* [WHAT YOU WILL DO]
Skip the pictures and quote all of the lines exactly.

-- Start of RECORDED INFORMATION --

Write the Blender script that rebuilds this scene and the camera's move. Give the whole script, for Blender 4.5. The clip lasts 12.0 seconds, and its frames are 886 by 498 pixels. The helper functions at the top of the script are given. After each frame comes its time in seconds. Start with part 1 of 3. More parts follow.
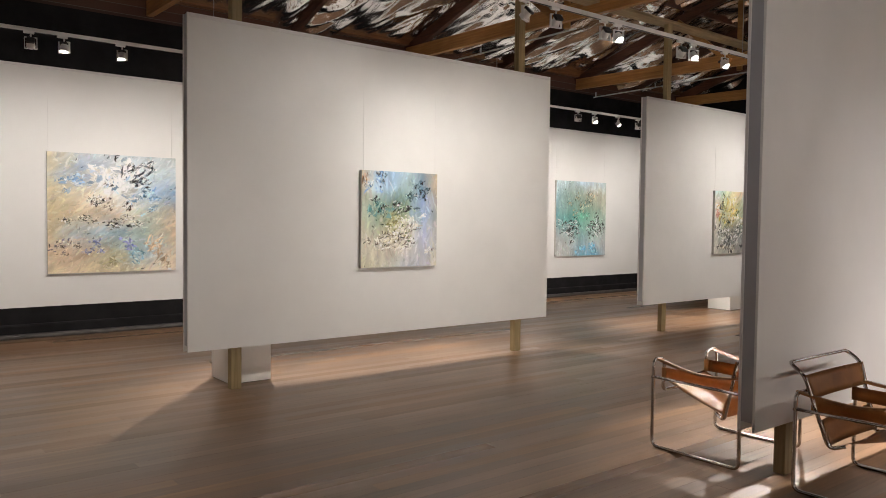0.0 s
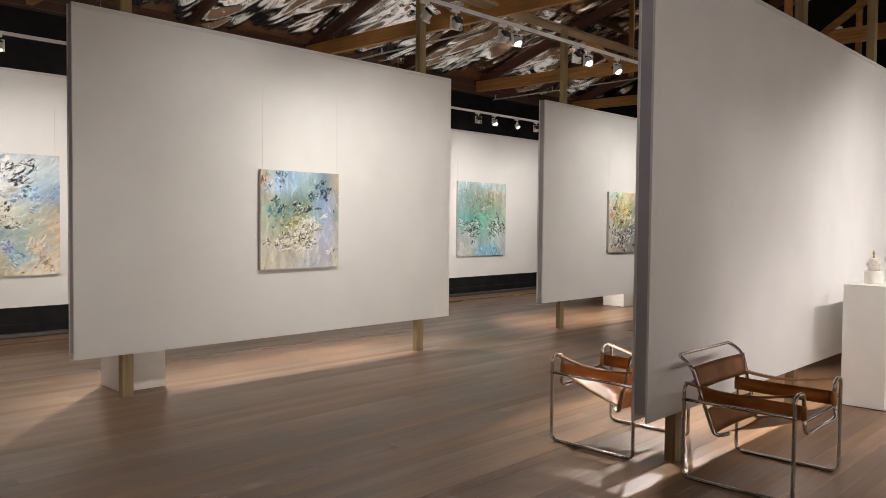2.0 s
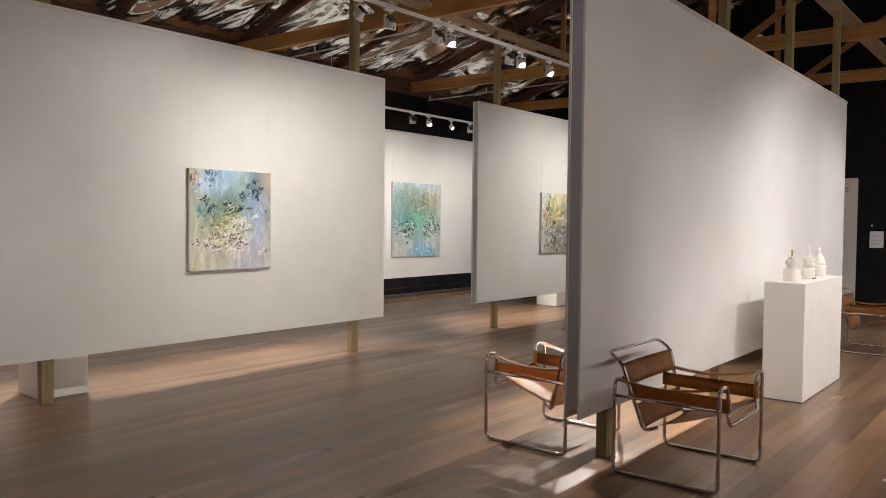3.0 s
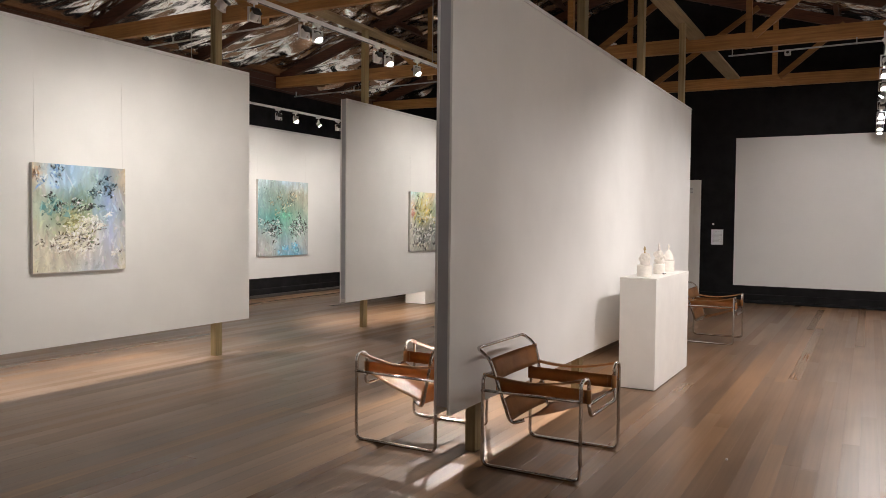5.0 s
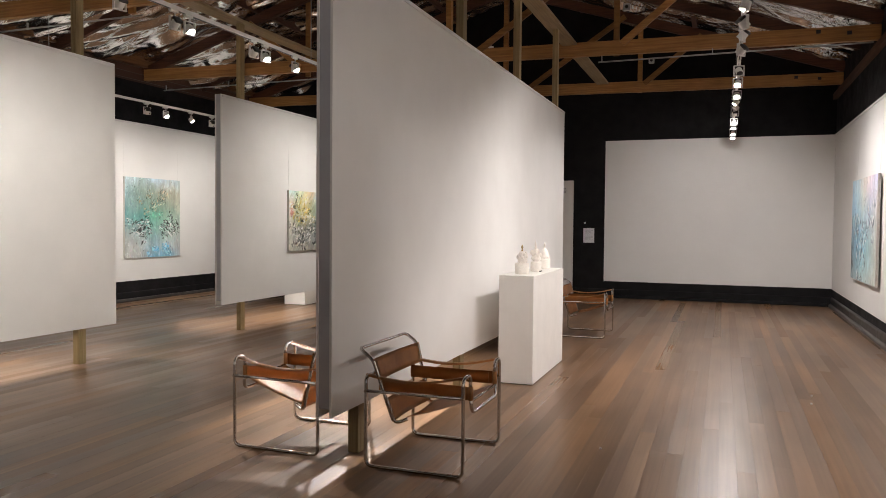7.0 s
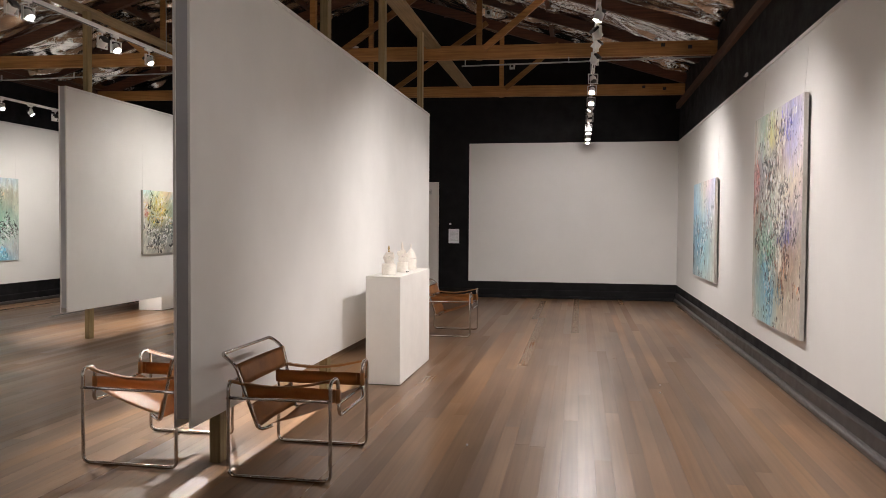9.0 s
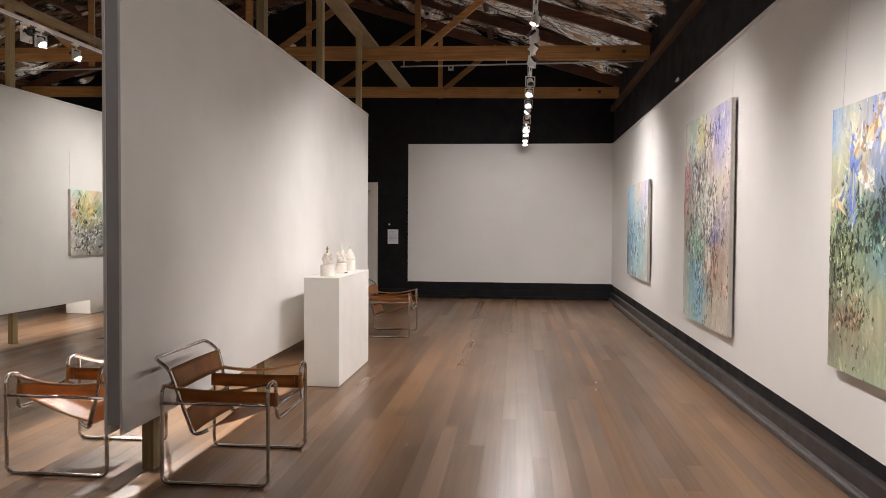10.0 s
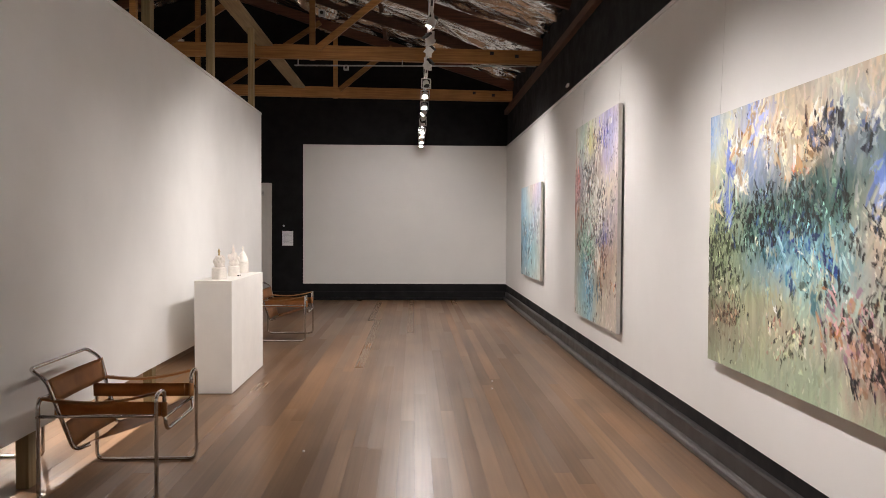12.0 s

-- End of RECORDED INFORMATION --

* [TASK RESPONSE]
Write the Blender script that rebuilds this scene and the camera's move. Give the whole script, for Blender 4.5. The clip lasts 12.0 seconds, and its frames are 886 by 498 pixels. The helper functions at the top of the script are given. After each frame comes its time in seconds. Start with part 1 of 3. More parts follow.
0.0 s
2.0 s
3.0 s
5.0 s
7.0 s
9.0 s
10.0 s
12.0 s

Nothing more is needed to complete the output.